Part of my responsibility in recent times at work has been to prepare weekly handouts for our Family Bible Hour (FBH) ministry at church. FBH is essentially our adult Sunday school. Every class studies the same portion of Scripture the same week, which is helpful for families framing family devotions. At the time of writing, we are studying the book of Genesis together.
We sometimes cover rather large portions of Scripture during FBH. For instance, as I write this post I have just taken a break from preparing the lesson for 26 June 2011, which will cover Genesis 15:1–18:15. That’s a lot of text, but the stated goal of FBH is to cover the entire Bible in ten years. This requires us to take some books three or four chapters per week.
Whilst preparing the aforementioned lesson sheet, I opened Andy Macintosh’s Genesis for Today. It’s basically a collection of articles on important themes from the book of Genesis. Each chapter covers a particular issue as it is dealt with in Genesis: “Genesis and Fundamentals,” “Genesis and Science,” “Genesis and History,” “Genesis and Marriage,” etc.
In a chapter on “Genesis and the Saviour,” Macintosh has a very interesting note dealing with God’s longsuffering before the Flood.1
It was a blessing to the author to have it pointed out that the names of the patriarchs compose a message which points to the Saviour:2
- Adam = Man
- Seth = appointed
- Enosh3 = mortal
- Kenan4 = sorrow
- Mahalaleel5 = the God who is to be praised
- Jared = shall come down
- Enoch = teaching
- Methuselah6 = his death shall bring
- Lamech7 = despairing
- Noah = rest
Thus these names put together testify to God’s grace in sending his Son—“Man (is) appointed mortal sorrow; (but) the God who is to be praised shall come down teaching (that) his death shall bring (the) despairing rest.”
. . . God never leaves the world without a testimony and here in these names is a record of God’s purposes.

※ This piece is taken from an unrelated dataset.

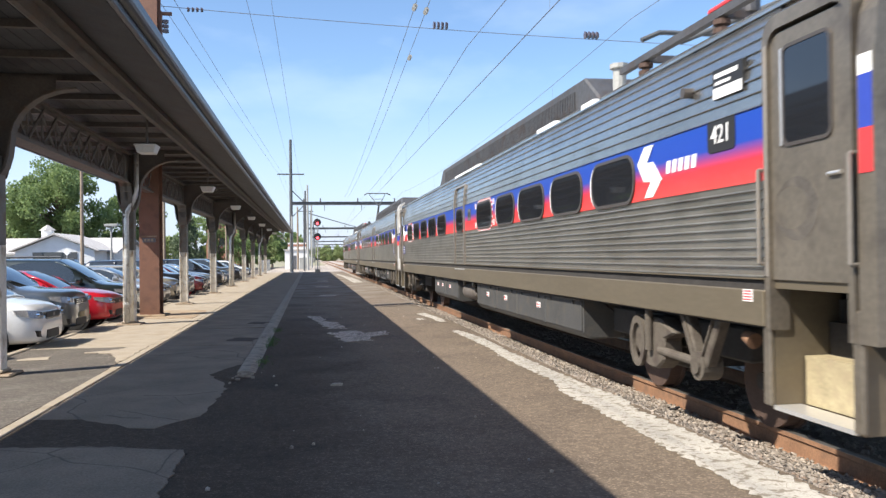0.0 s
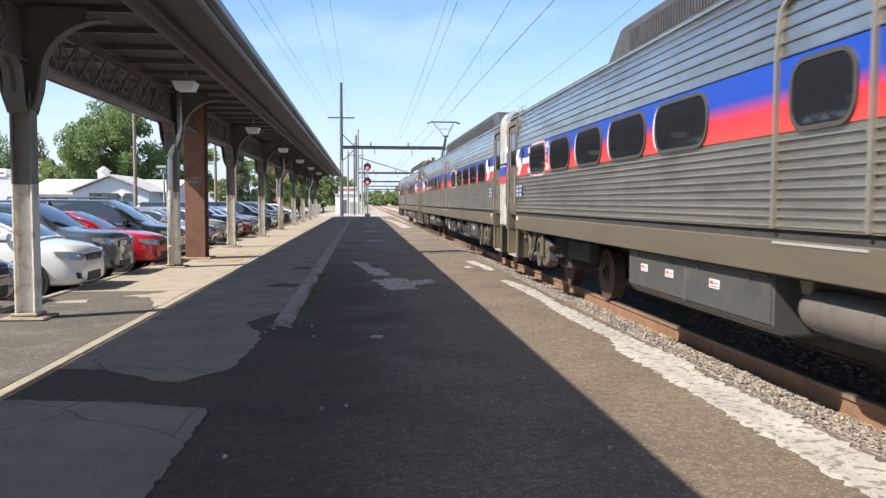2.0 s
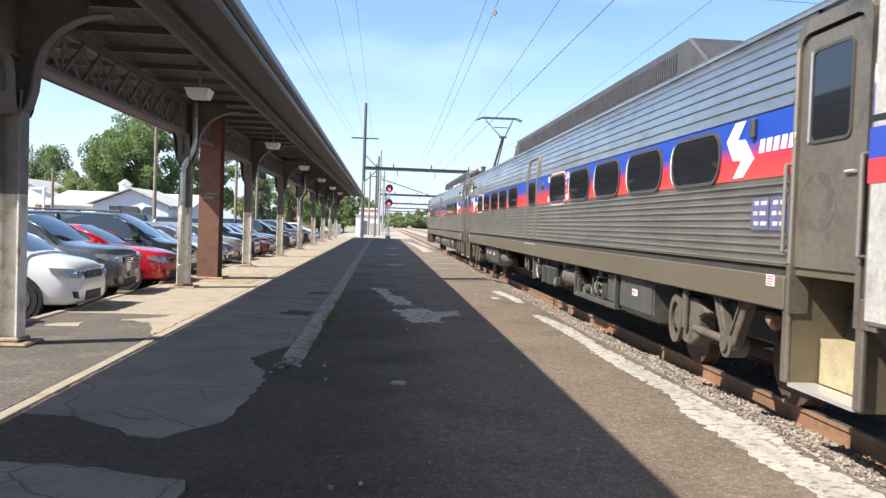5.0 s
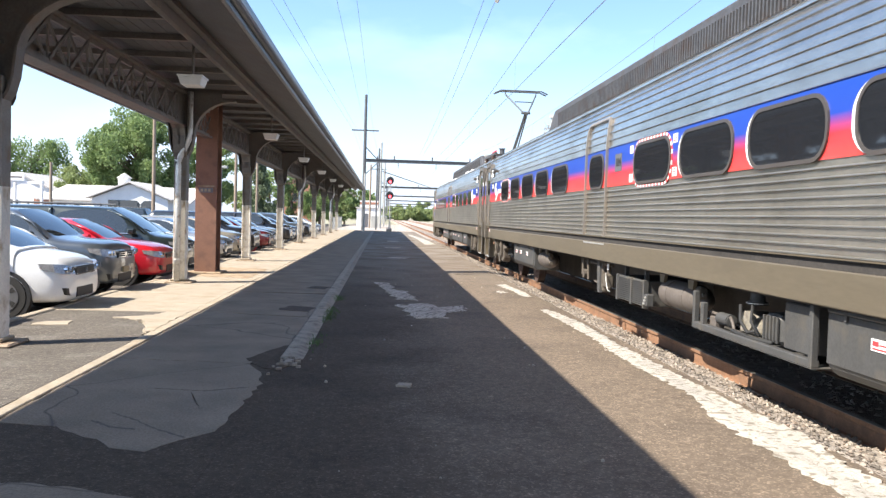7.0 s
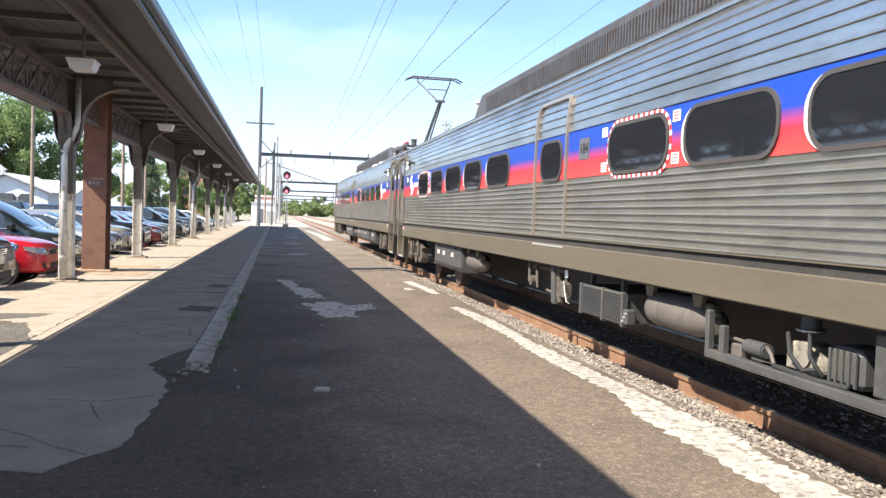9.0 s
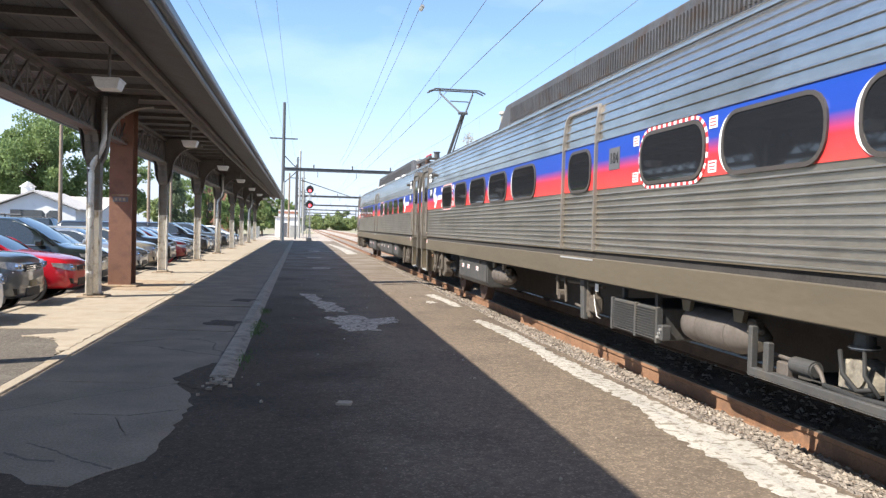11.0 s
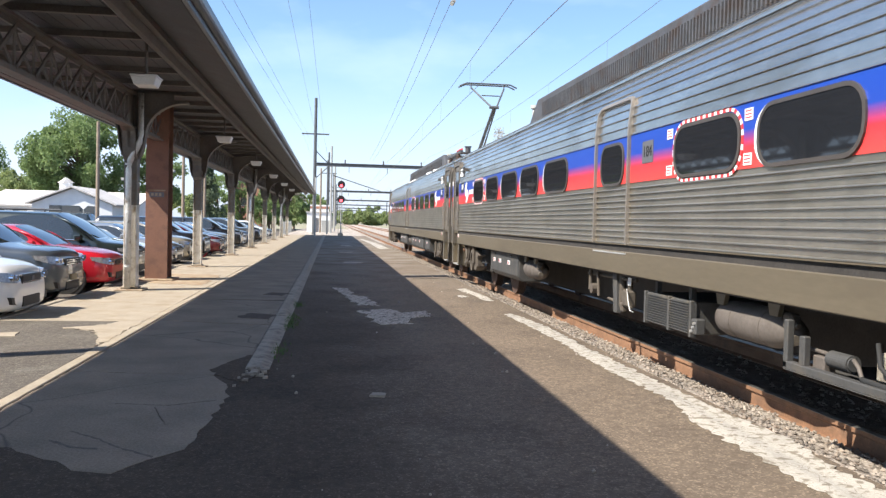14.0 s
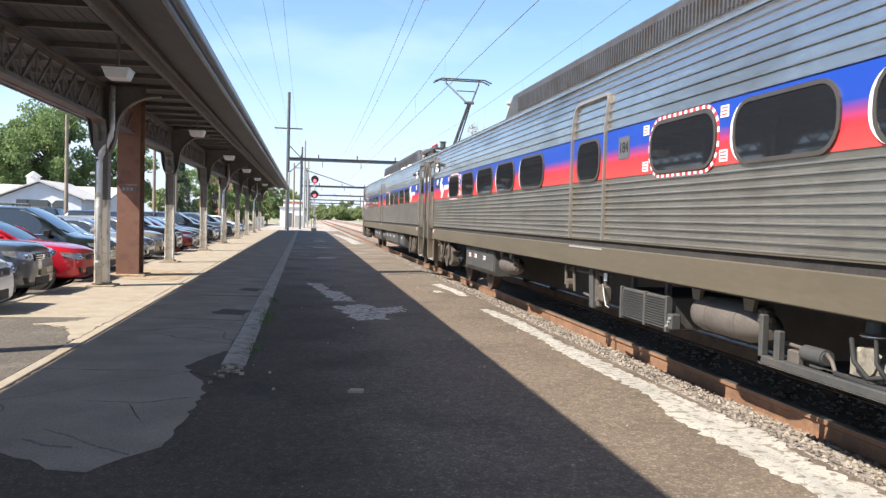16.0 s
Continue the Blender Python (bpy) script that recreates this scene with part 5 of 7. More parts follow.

This may sound rather like a stretch to many, and indeed the number of footnotes required to “defend” the meaning of the name shows that it is far from clear that that is what God meant, but it is nevertheless interesting. As Macintosh notes in an endnote, “one is not arguing here for a literal Hebrew sentence, but a progression of thought from Man through Sin and the Fall into sorrow, then hope from God Himself in the promised Redeemer to come, and who is typified by Noah.”